Using an Existing Environment
If you are just using an already-created environment, you can follow instructions on the Simons Observatory project confluence site (see the Data Management pages on Computing Infrastructure) about where to find the installation for a particular system. After loading an environment, there are a several ways to customize things.
Overriding a Few Packages
Each soconda
modulefile sets the user directory (for pip install --user
) to
be in a versioned location in your home directory. If you want to use a
different / newer version of sotodlib
(for example), then you can just do:
$> pip install --user https://github.com/simonsobs/sotodlib/archive/master.tar.gz
If you swap to a different soconda
environment, your user package install
directory will also switch.
More Extensive Customization
One benefit of an soconda
environment is that it also contains conda packages
built for some legacy compiled tools.
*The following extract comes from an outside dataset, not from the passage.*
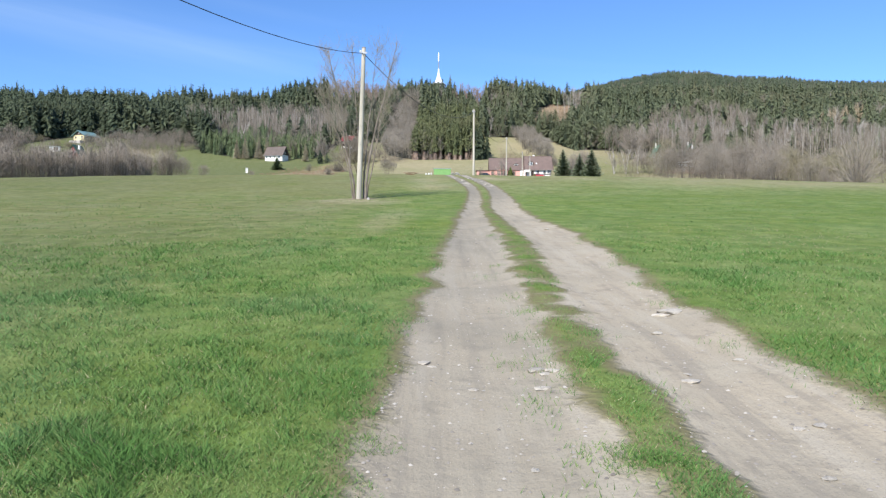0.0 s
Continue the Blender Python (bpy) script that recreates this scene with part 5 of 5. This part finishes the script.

If you want to keep those, but
dramatically change which other conda packages are installed, you can first
create a new personal environment while cloning an existing one:
$> conda create --clone soconda_20230809_1.0.0 -p /path/to/my/env
Then activate your new environment and conda install whatever you like:
$> conda activate /path/to/my/env
$> conda install foo bar blat
Note that your pip user directory will still be set to the location created by
the original upstream module, and you can also "pip install --user
"
additional packages to go with your custom conda environment.
Something Else
You can also just load a conda base environment on a particular system and then read the next section of this document to install your own environment.